Monday, Apr. 11, 1938
Foot Forward
When an industry wants to put its best foot forward, it is likely to hire a man with a knack for public relations. This man the newspapers will refer to as TSAR. Prime examples: the cinema industry's Hays, baseball's Landis.
A few months ago Frank McNinch of the Federal Communications Commission suggested that he might soon start to investigate radio. Last week, as embarrassingly intimate questionnaires on financial matters began to arrive at every radio station in the land, the National Association of Broadcasters picked a man named Mark Foster Ethridge as president. But despite the inevitable newspaper headlines, no Tsar is Mark Ethridge. He is general manager of the Bingham papers in Louisville--the Courier-Journal and the Times--and he will spend more time in Louisville than he will in Washington.
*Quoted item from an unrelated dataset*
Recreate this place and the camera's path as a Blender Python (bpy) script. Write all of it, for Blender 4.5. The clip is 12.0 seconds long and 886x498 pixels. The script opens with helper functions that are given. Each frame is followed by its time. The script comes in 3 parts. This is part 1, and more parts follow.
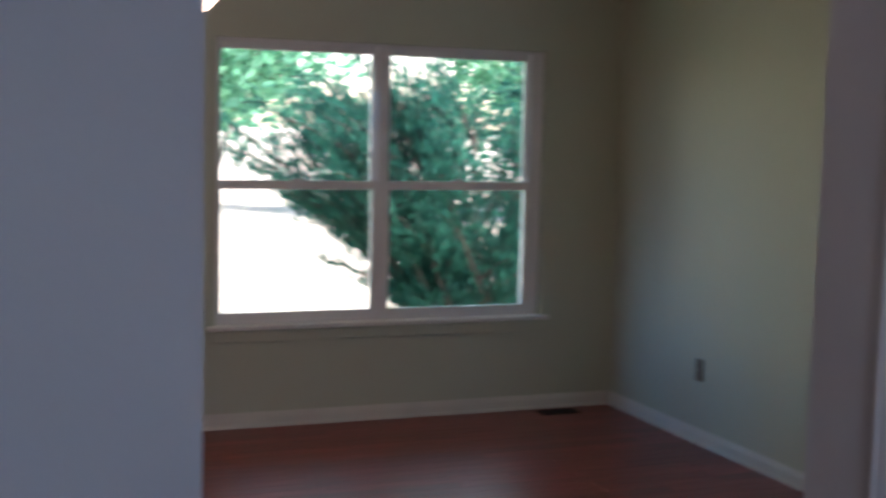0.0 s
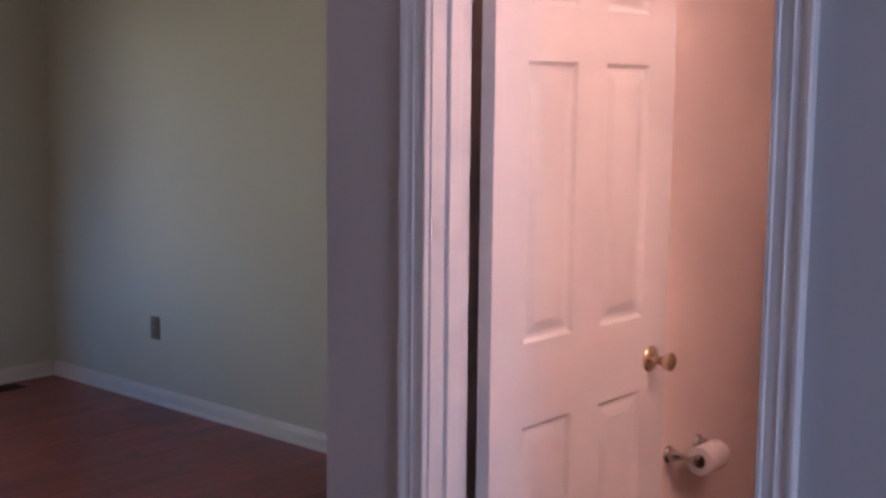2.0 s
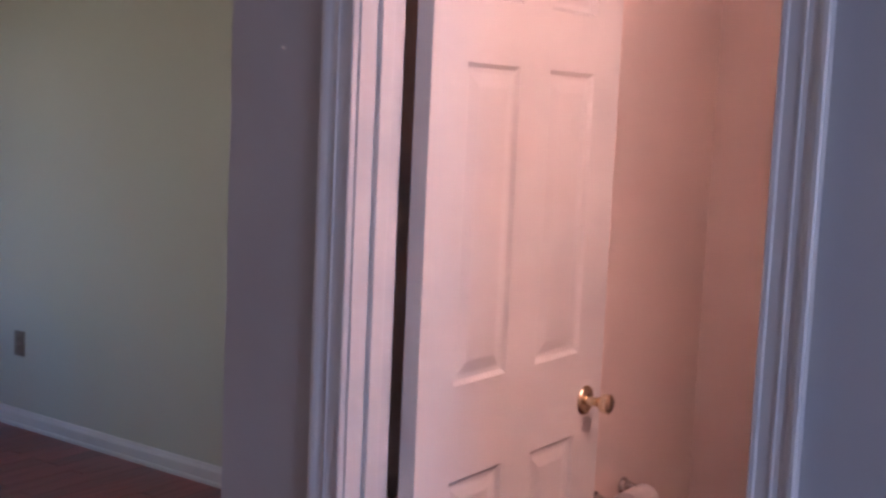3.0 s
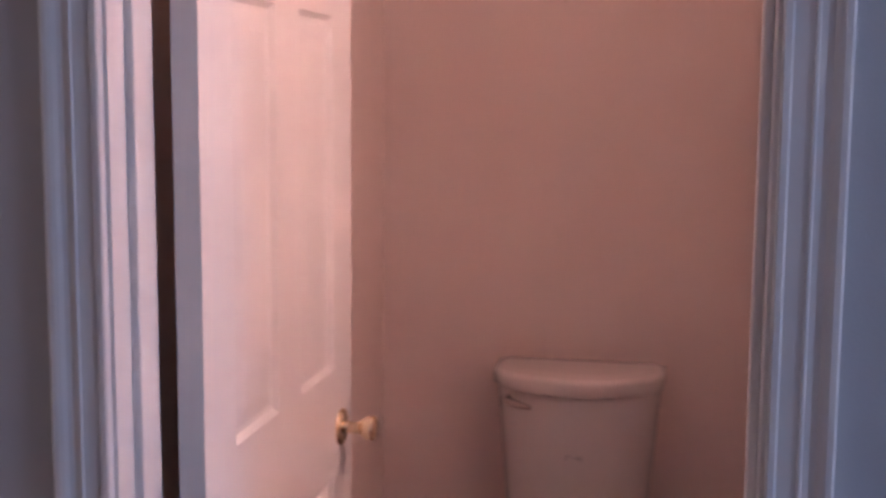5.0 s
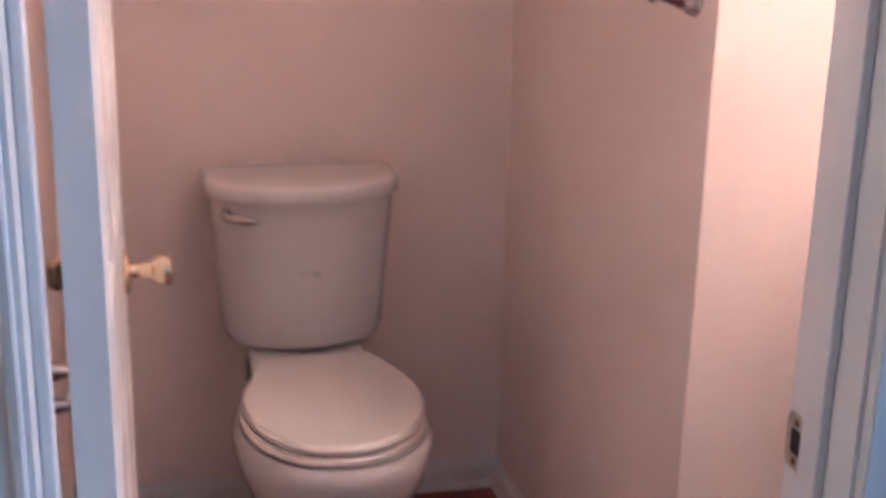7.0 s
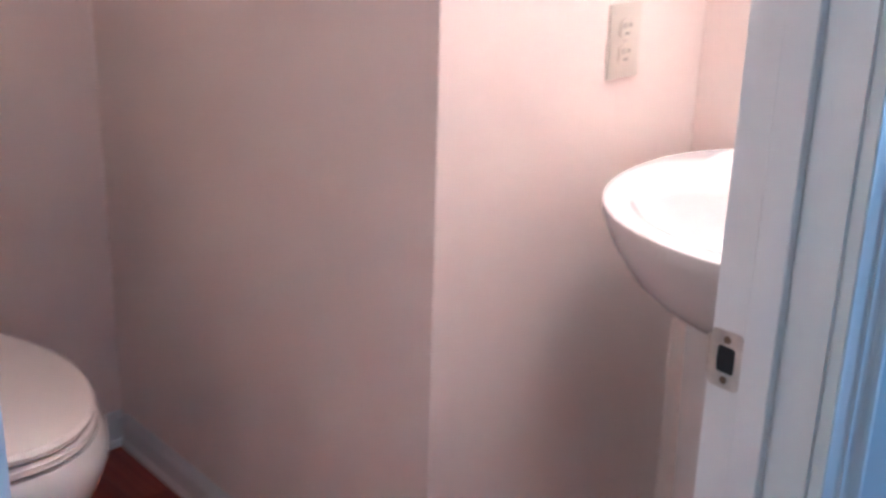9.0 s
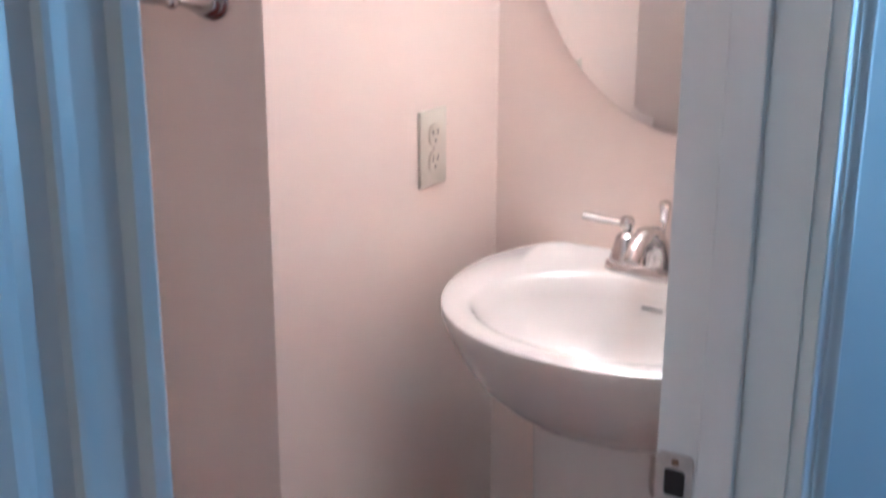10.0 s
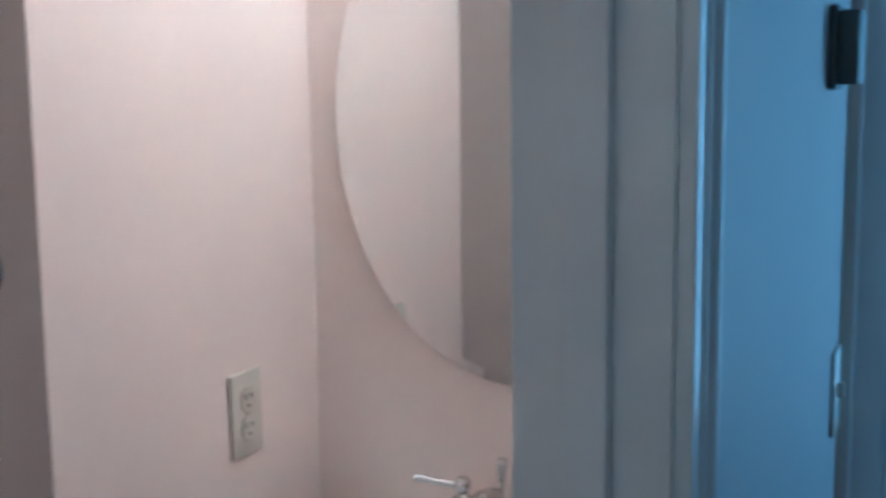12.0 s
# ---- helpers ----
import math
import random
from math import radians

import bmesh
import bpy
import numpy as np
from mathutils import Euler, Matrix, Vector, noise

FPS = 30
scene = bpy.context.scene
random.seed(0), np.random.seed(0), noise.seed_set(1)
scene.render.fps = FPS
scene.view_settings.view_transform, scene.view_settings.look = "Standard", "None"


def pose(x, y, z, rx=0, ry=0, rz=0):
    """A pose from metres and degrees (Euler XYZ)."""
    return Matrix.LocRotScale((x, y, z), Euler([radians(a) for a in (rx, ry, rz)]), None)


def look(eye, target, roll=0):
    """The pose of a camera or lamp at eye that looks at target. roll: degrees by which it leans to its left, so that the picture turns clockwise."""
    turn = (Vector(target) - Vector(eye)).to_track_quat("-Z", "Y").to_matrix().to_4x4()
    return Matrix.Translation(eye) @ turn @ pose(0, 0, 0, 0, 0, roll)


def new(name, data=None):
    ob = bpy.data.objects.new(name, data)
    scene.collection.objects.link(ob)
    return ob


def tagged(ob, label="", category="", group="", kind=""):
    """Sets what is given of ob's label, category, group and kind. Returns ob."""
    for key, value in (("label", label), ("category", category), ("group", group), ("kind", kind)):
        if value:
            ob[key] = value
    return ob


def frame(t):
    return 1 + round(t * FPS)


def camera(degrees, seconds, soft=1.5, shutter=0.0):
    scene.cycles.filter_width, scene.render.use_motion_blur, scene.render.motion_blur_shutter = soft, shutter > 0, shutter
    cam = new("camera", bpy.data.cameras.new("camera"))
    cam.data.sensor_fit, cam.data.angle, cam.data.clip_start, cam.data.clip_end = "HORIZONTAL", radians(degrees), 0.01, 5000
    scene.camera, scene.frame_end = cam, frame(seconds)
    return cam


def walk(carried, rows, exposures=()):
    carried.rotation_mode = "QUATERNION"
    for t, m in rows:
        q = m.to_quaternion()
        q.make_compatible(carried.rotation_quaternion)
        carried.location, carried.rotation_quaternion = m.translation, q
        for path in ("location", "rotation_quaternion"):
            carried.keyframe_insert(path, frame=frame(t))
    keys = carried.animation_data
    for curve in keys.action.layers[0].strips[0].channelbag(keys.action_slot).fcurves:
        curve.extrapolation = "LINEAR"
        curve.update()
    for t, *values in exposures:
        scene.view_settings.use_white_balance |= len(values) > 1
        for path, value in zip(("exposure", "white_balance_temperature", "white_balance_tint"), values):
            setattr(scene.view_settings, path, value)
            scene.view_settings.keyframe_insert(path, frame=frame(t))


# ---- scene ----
cam = camera(39.8, 12.0, soft=2.7, shutter=0.5)
PATH = [
    (0, (1.891, -1.734, 1.584), (0.037, -1.010, 1.388), 1.4),
    (0.2, (1.835, -1.710, 1.583), (0.029, -0.871, 1.399), 1.6),
    (0.5, (1.763, -1.699, 1.563), (0.048, -0.688, 1.379), 0.3),
    (0.7, (1.726, -1.705, 1.552), (0.084, -0.580, 1.356), 0.0),
    (1, (1.723, -1.765, 1.537), (0.202, -0.483, 1.329), -0.2),
    (1.5, (1.678, -1.827, 1.524), (0.304, -0.393, 1.284), -0.2),
    (2, (1.594, -1.783, 1.530), (0.286, -0.290, 1.283), 0.6),
    (2.5, (1.427, -1.649, 1.521), (0.191, -0.094, 1.285), 1.8),
    (2.7, (1.384, -1.623, 1.525), (0.177, -0.045, 1.298), 2.2),
    (4.3, (0.835, -1.321, 1.468), (0.095, 0.519, 1.211), 0.2),
    (4.5, (0.774, -1.306, 1.467), (0.119, 0.569, 1.232), -0.6),
    (5, (0.626, -1.261, 1.479), (0.242, 0.686, 1.229), 0.4),
    (5.5, (0.456, -1.284, 1.492), (0.354, 0.695, 1.222), -0.5),
    (6, (0.315, -1.207, 1.452), (0.346, 0.770, 1.152), -0.2),
    (6.5, (0.207, -1.062, 1.439), (0.379, 0.888, 1.030), -0.7),
    (7, (0.105, -0.906, 1.417), (0.549, 0.960, 0.850), 1.3),
    (7.2, (0.057, -0.877, 1.411), (0.612, 0.937, 0.777), 0.9),
    (8.8, (-0.137, -0.531, 1.379), (1.006, 0.939, 0.649), 1.1),
    (9, (-0.163, -0.492, 1.392), (1.070, 0.906, 0.669), 1.6),
    (9.5, (-0.248, -0.364, 1.411), (1.230, 0.790, 0.716), 0.1),
    (10, (-0.238, -0.256, 1.426), (1.372, 0.768, 0.825), 0.3),
    (10.5, (-0.170, -0.209, 1.444), (1.485, 0.847, 1.060), -0.1),
    (11, (-0.139, -0.209, 1.462), (1.532, 0.855, 1.185), -1.2),
    (11.5, (-0.130, -0.187, 1.473), (1.593, 0.790, 1.192), -1.2),
    (12, (-0.095, -0.195, 1.478), (1.707, 0.623, 1.189), -0.7),
]
EXPOSURES = [
    (0.0, 2.18, 7000, 29),
    (0.5, 2.12, 6400, 27),
    (1.0, 2.52, 6750, 39),
    (1.8, 2.52, 6850, 45),
    (2.5, 2.44, 6800, 47),
    (4.5, 2.46, 6550, 44),
    (5.5, 2.70, 6600, 38),
    (7.2, 3.38, 5400, 12),
    (9.0, 3.50, 4800, 1),
    (9.5, 3.20, 4740, -2),
    (10.0, 2.98, 4650, -5),
    (10.6, 2.60, 4550, -8),
    (11.5, 2.22, 4300, -13),
    (12.0, 2.03, 4150, -15),
]
walk(cam, [(t, look(eye, target, roll)) for t, eye, target, roll in PATH], EXPOSURES)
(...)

He took pains to make it clear last week that the N. A. B. will continue to be a trade association and nothing else. The radio industry is afflicted with various forms of static--incredibly complicated radio unions are fermenting, musicians, competing with canned music, are sullen, composers are at odds about patents--but Mr. Ethridge's chief duty will be using his charming Southern accent to reason Mr. McNinch away from some of his notions. Reports that he was going to censor all radio material to prevent such celebrated slips as the affair Mae West, he implied, were ridiculous. He will take no salary. When Radio really finds a Tsar, he will gracefully step aside.